### Aim of the exercise
Exactly the lines from the start of the data below through the line that contains "for curve in" are to be copied, with pictures left out.

### Dataset excerpt
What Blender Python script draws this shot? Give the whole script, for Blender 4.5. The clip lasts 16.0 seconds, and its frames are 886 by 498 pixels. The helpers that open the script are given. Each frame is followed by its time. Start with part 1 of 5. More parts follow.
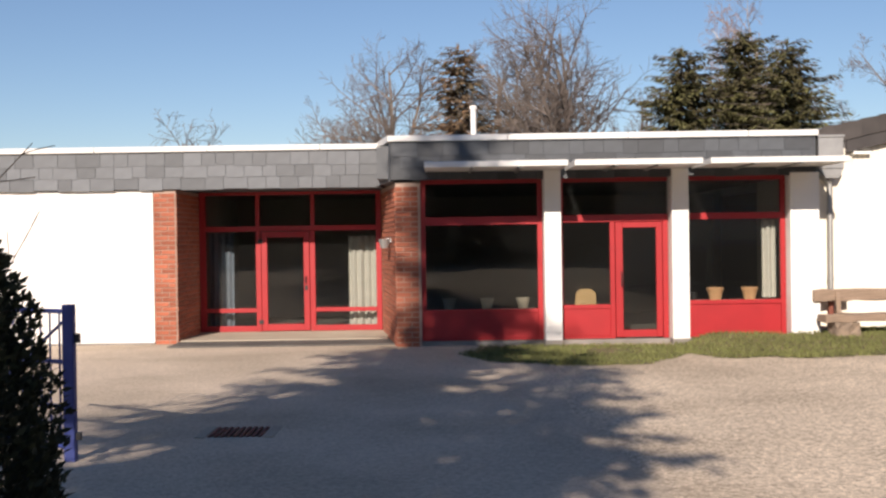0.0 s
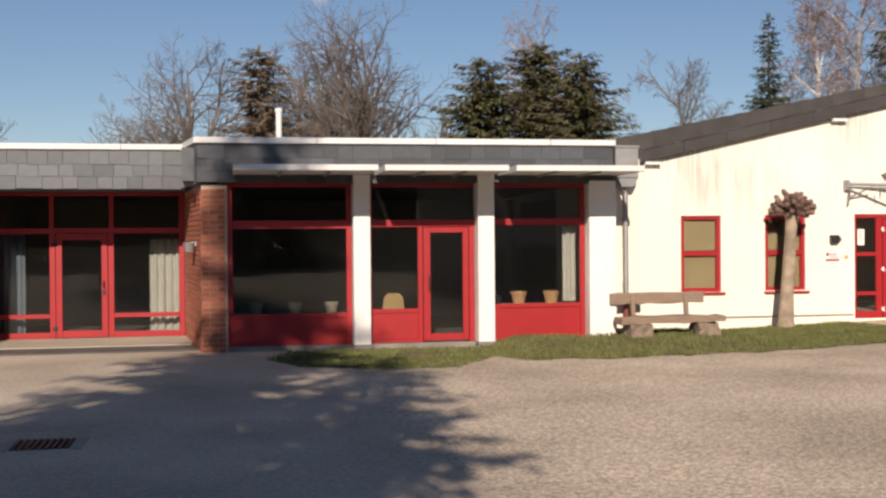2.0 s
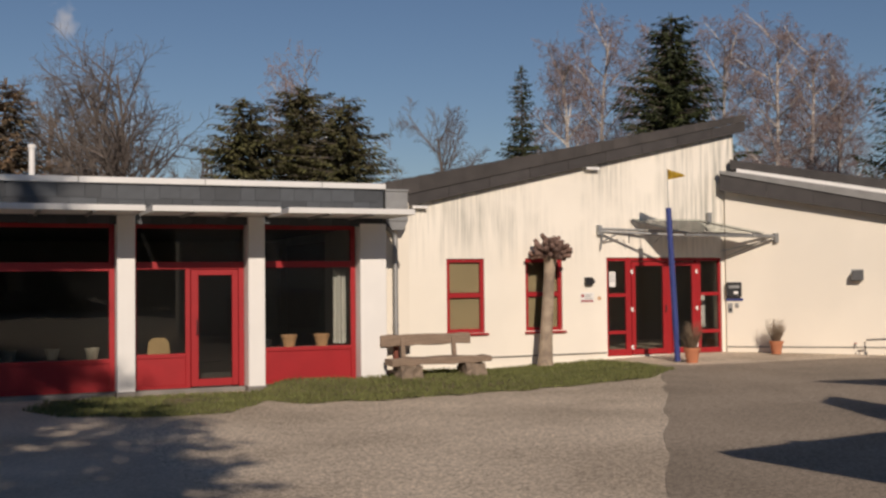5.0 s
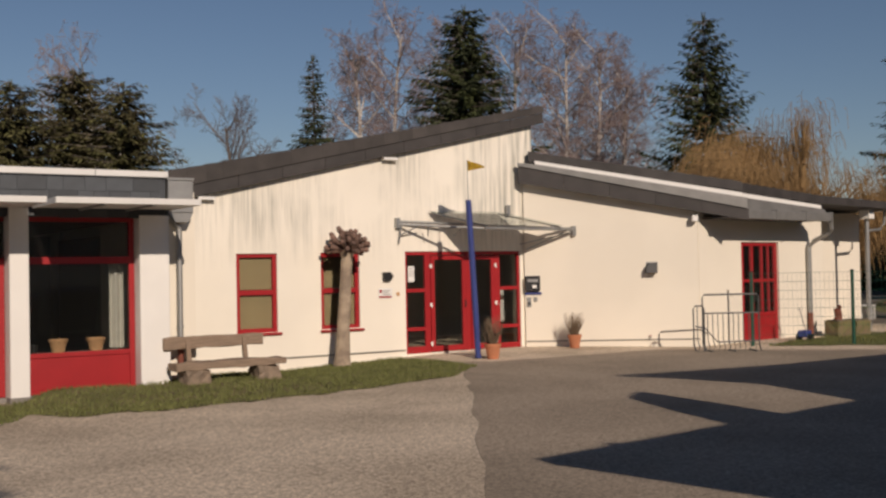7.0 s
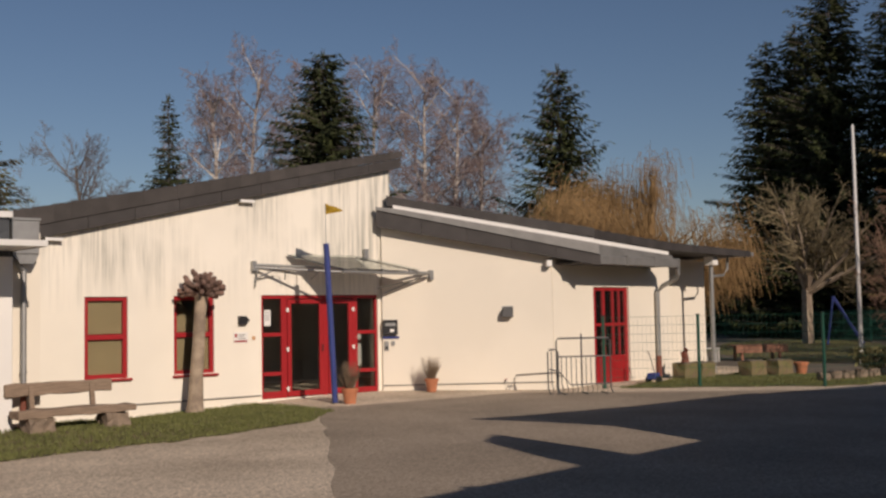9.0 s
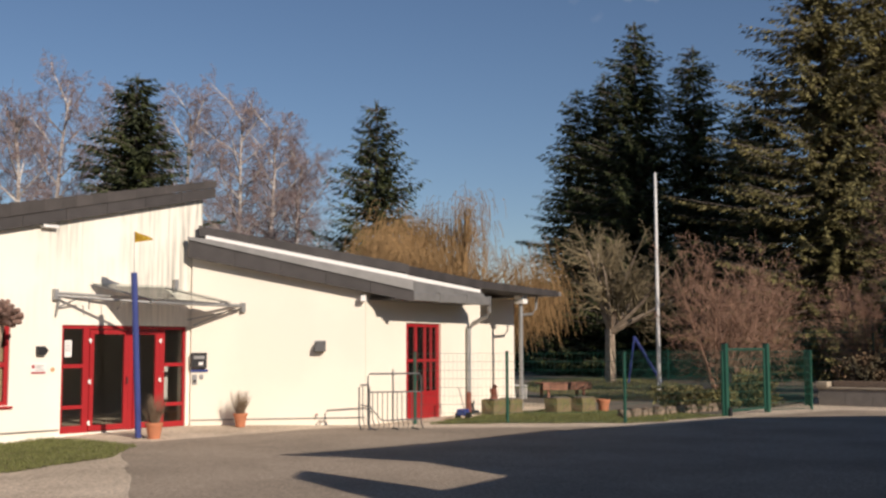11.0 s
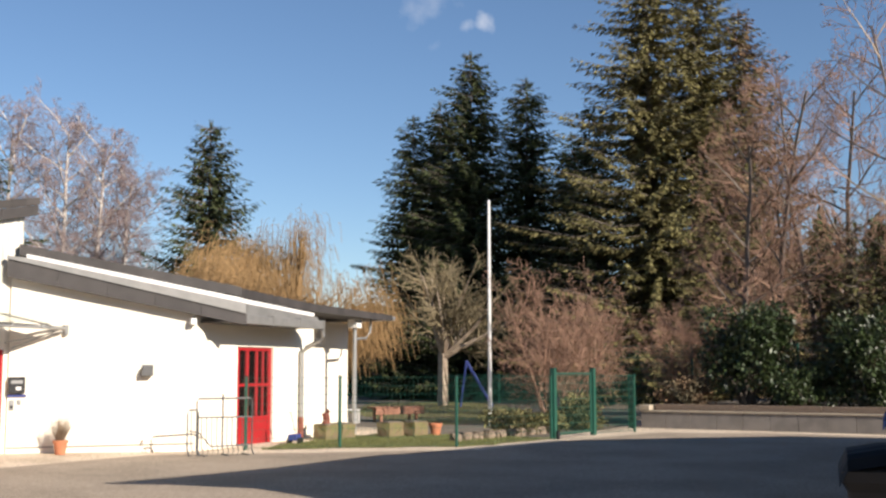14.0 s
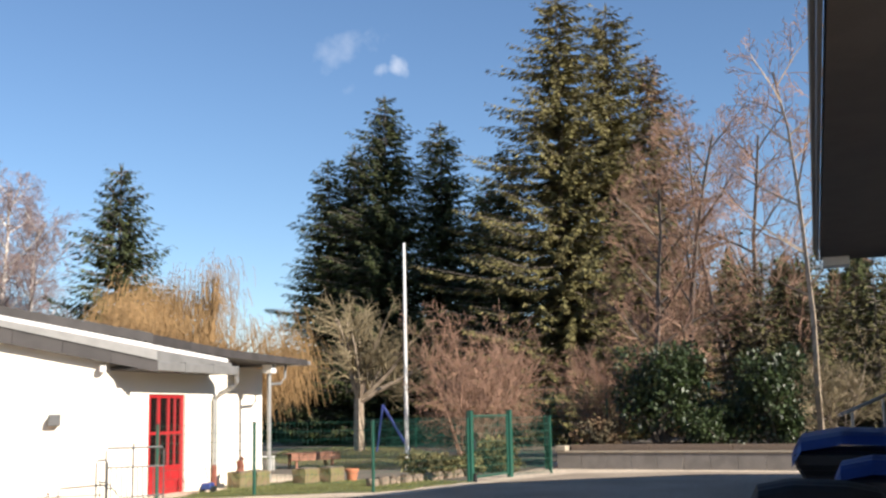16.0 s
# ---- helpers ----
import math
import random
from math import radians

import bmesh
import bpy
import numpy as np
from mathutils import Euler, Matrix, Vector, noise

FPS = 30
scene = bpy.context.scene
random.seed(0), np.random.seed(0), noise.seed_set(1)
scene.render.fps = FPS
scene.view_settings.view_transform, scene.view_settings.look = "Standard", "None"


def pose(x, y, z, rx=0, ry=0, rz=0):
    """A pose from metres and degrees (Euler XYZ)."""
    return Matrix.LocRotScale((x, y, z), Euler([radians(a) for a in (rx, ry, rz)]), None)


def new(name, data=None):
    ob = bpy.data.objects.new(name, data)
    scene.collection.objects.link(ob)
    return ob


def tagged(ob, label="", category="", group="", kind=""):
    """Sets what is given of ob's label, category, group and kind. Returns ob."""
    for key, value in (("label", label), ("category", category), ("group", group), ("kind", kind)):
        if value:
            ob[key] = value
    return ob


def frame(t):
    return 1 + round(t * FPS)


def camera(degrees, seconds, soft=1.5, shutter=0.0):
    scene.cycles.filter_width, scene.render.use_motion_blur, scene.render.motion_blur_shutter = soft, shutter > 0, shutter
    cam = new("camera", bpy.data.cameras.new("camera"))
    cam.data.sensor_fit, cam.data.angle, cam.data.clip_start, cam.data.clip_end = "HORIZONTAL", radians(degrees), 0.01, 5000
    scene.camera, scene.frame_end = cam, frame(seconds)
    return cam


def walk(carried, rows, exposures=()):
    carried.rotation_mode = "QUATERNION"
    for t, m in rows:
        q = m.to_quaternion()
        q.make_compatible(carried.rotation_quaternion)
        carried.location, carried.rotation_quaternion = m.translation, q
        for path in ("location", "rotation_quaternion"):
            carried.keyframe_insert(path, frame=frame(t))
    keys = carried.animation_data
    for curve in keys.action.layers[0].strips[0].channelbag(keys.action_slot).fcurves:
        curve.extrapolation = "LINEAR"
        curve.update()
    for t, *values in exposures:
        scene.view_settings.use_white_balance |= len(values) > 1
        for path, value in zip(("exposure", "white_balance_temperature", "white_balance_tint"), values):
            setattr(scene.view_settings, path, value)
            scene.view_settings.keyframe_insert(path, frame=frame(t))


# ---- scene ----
cam = camera(43.28, 16.0, soft=2.5)
ROWS = [
    (0.0, 0.001, -1.200, 1.800, 0.03, -0.56, 0.85),
    (0.5, -0.034, -1.200, 1.800, -1.65, -0.86, 0.43),
    (1.0, -0.091, -1.197, 1.800, -4.33, -0.85, 0.04),
    (1.5, -0.156, -1.190, 1.800, -7.48, -0.56, 0.30),
    (2.0, -0.217, -1.180, 1.800, -10.42, -0.45, 0.49),
    (2.5, -0.266, -1.170, 1.800, -12.79, -0.68, 0.58),
    (3.0, -0.294, -1.163, 1.800, -14.19, -0.17, 0.57),
    (5.5, -0.522, -1.081, 1.800, -25.78, 2.09, 0.61),
    (6.0, -0.577, -1.052, 1.800, -28.74, 2.08, 0.61),
    (6.5, -0.471, -0.781, 1.800, -31.09, 1.33, 0.85),
    (7.0, 0.000, 0.000, 1.800, -33.57, 1.23, 1.13),
    (7.5, 0.000, 0.000, 1.800, -36.19, 1.61, 1.18),
    (8.0, 0.000, 0.000, 1.800, -37.57, 2.44, 1.18),
    (8.5, 0.000, 0.000, 1.800, -39.00, 2.93, 1.20),
    (9.0, 0.000, 0.000, 1.800, -40.86, 3.34, 1.08),
    (9.5, 0.000, 0.000, 1.800, -43.03, 3.66, 0.94),
    (10.0, 0.000, 0.000, 1.800, -45.50, 4.25, 0.60),
    (12.5, 0.000, 0.000, 1.800, -55.86, 4.91, 0.03),
    (13.0, 0.000, 0.000, 1.800, -56.80, 4.89, -0.01),
    (13.5, 0.000, 0.000, 1.800, -57.71, 5.53, -0.09),
    (14.0, 0.000, 0.000, 1.800, -58.91, 6.23, 0.13),
    (14.5, 0.000, 0.000, 1.800, -60.09, 6.79, 0.17),
    (15.0, 0.000, 0.000, 1.800, -61.52, 7.46, 0.16),
    (15.5, 0.000, 0.000, 1.800, -62.73, 7.95, 0.51),
    (16.0, 0.000, 0.000, 1.800, -63.16, 8.39, 1.12),
]
EXPOSURES = [
    (0.0, 0.10, 6600, 17), (1.0, 0.0, 6700, 17), (2.5, -0.34, 6800, 17), (3.2, -0.40, 6750, 17), (5.5, -0.90, 6700, 16), (7.5, -0.92, 6950, 18), (9.0, -0.90, 6850, 18),
    (10.2, -0.66, 6550, 16), (12.3, 0.14, 6700, 15), (14.0, 0.40, 6400, 12), (16.0, 0.69, 6300, 11),
]
walk(cam, [(t, pose(x, y, z, 90 + pitch, roll, yaw)) for t, x, y, z, yaw, pitch, roll in ROWS], EXPOSURES)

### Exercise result
What Blender Python script draws this shot? Give the whole script, for Blender 4.5. The clip lasts 16.0 seconds, and its frames are 886 by 498 pixels. The helpers that open the script are given. Each frame is followed by its time. Start with part 1 of 5. More parts follow.
0.0 s
2.0 s
5.0 s
7.0 s
9.0 s
11.0 s
14.0 s
16.0 s
# ---- helpers ----
import math
import random
from math import radians

import bmesh
import bpy
import numpy as np
from mathutils import Euler, Matrix, Vector, noise

FPS = 30
scene = bpy.context.scene
random.seed(0), np.random.seed(0), noise.seed_set(1)
scene.render.fps = FPS
scene.view_settings.view_transform, scene.view_settings.look = "Standard", "None"


def pose(x, y, z, rx=0, ry=0, rz=0):
    """A pose from metres and degrees (Euler XYZ)."""
    return Matrix.LocRotScale((x, y, z), Euler([radians(a) for a in (rx, ry, rz)]), None)


def new(name, data=None):
    ob = bpy.data.objects.new(name, data)
    scene.collection.objects.link(ob)
    return ob


def tagged(ob, label="", category="", group="", kind=""):
    """Sets what is given of ob's label, category, group and kind. Returns ob."""
    for key, value in (("label", label), ("category", category), ("group", group), ("kind", kind)):
        if value:
            ob[key] = value
    return ob


def frame(t):
    return 1 + round(t * FPS)


def camera(degrees, seconds, soft=1.5, shutter=0.0):
    scene.cycles.filter_width, scene.render.use_motion_blur, scene.render.motion_blur_shutter = soft, shutter > 0, shutter
    cam = new("camera", bpy.data.cameras.new("camera"))
    cam.data.sensor_fit, cam.data.angle, cam.data.clip_start, cam.data.clip_end = "HORIZONTAL", radians(degrees), 0.01, 5000
    scene.camera, scene.frame_end = cam, frame(seconds)
    return cam


def walk(carried, rows, exposures=()):
    carried.rotation_mode = "QUATERNION"
    for t, m in rows:
        q = m.to_quaternion()
        q.make_compatible(carried.rotation_quaternion)
        carried.location, carried.rotation_quaternion = m.translation, q
        for path in ("location", "rotation_quaternion"):
            carried.keyframe_insert(path, frame=frame(t))
    keys = carried.animation_data
    for curve in keys.action.layers[0].strips[0].channelbag(keys.action_slot).fcurves:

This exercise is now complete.